PDF에서 표, 그래프 제외한 텍스트만 추출

In [None]:
def pdf_to_text(pdf_path):
    text = ""
    with pdfplumber.open(pdf_path) as pdf:
        for page in pdf.pages:
            text += page.extract_text() + "\n"
    return text

# def pdf_to_text_no_tables(pdf_path):
#     text = ""
#     with pdfplumber.open(pdf_path) as pdf:
#         for page in pdf.pages:
#             # 페이지의 표 영역 추출
#             tables = page.find_tables()
#             table_bboxes = [table.bbox for table in tables]  # bbox = (x0, top, x1, bottom)

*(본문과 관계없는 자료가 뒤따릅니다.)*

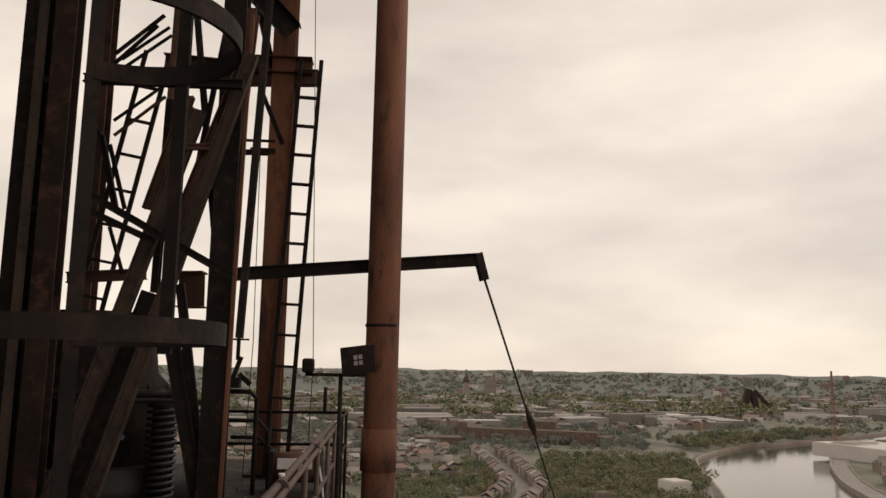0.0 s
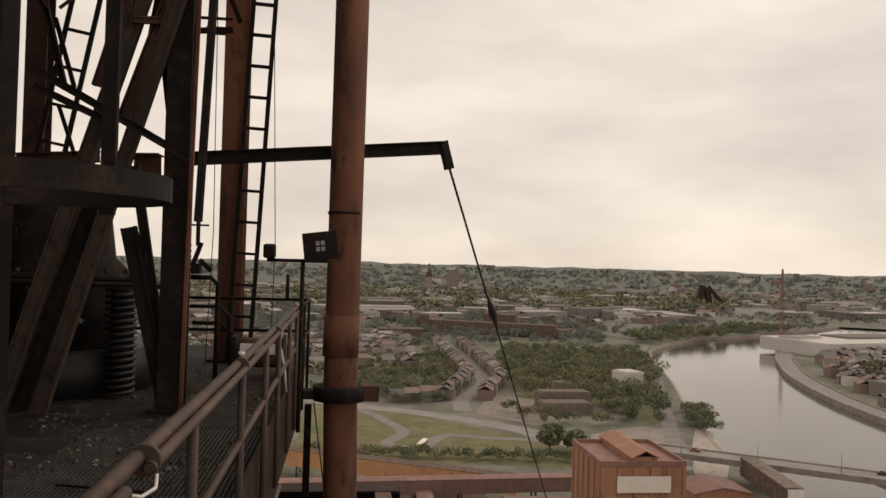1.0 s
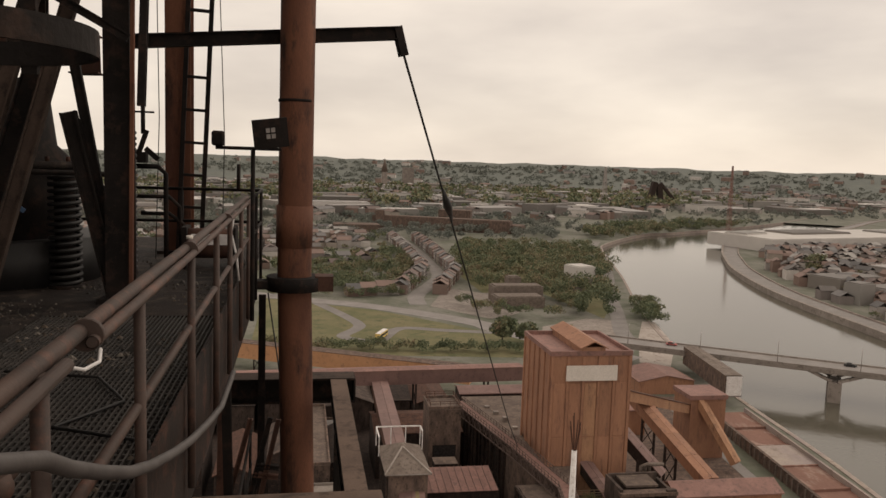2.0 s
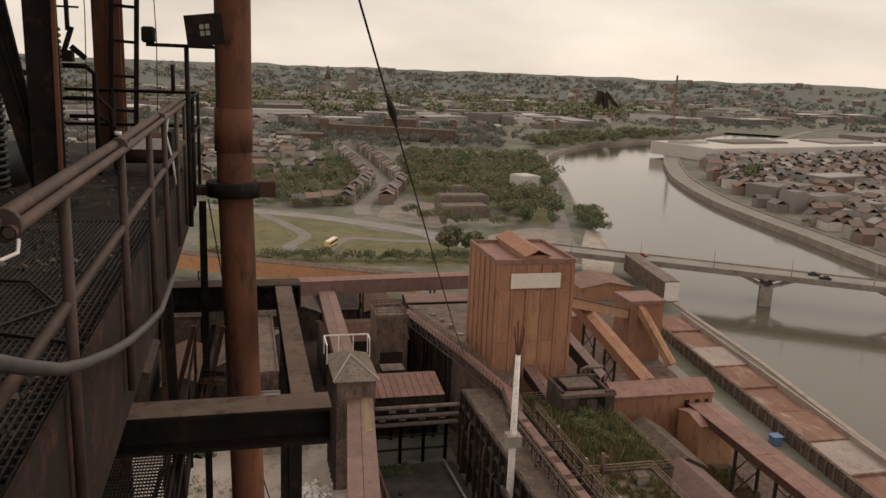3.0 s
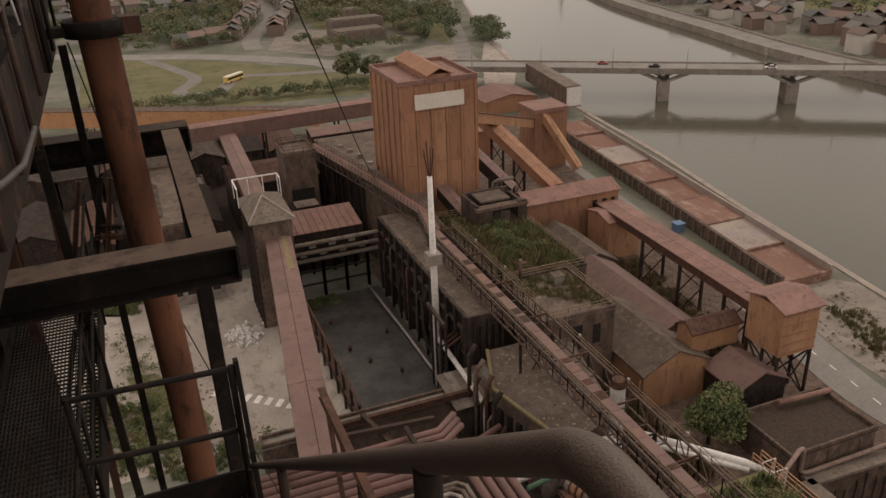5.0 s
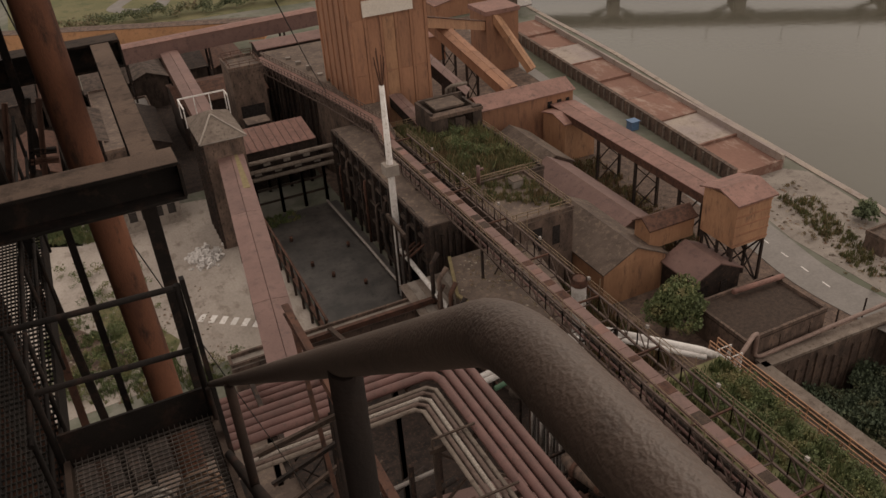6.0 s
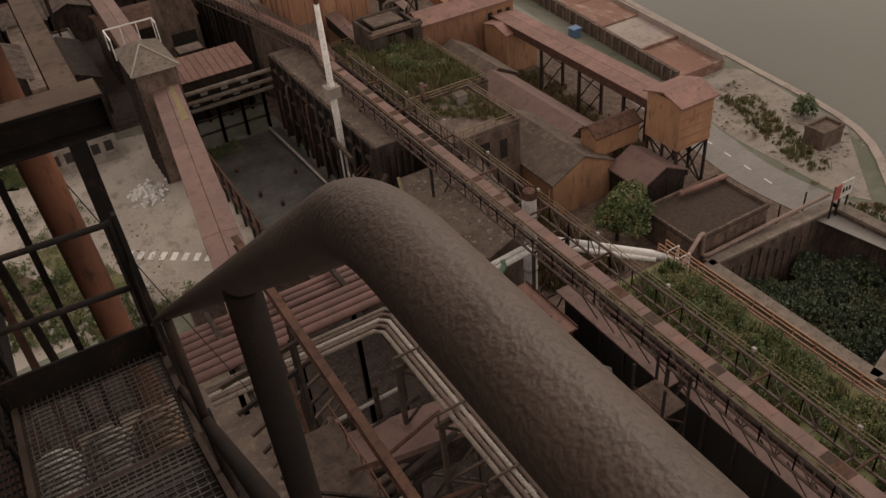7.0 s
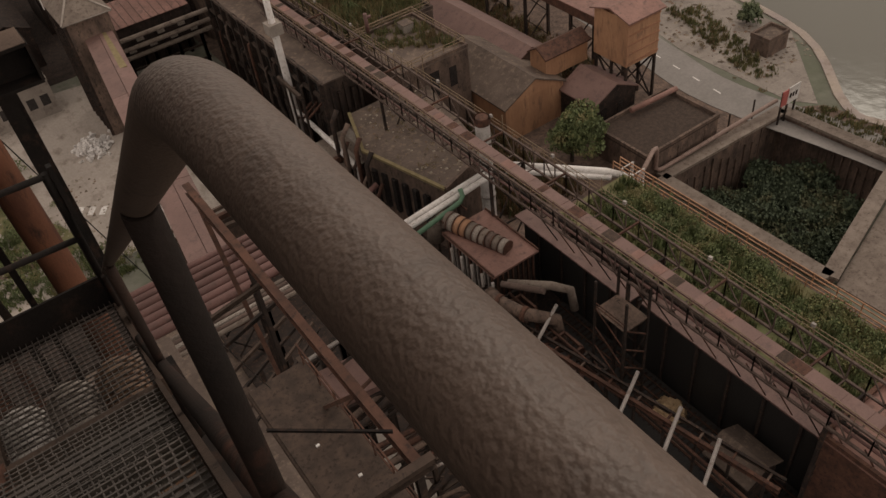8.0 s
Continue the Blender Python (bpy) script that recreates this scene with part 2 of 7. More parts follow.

#             # 문자 단위로 필터링
#             page_text = ""
#             for char in page.chars:
#                 in_table = any(
#                     bbox[0] <= char['x0'] <= bbox[2] and
#                     bbox[1] <= char['top'] <= bbox[3]
#                     for bbox in table_bboxes
#                 )
#                 if not in_table:
#                     page_text += char['text']
#             text += page_text + "\n"
#     return text

코사인 유사도 topk

In [None]:
def get_simliar_chunks(store, query_vector, chunks:list, k:int=2):
    # Convert the store (list of vectors) to a numpy array
    store_np = np.array(store)
    query_vector_np = np.array(query_vector)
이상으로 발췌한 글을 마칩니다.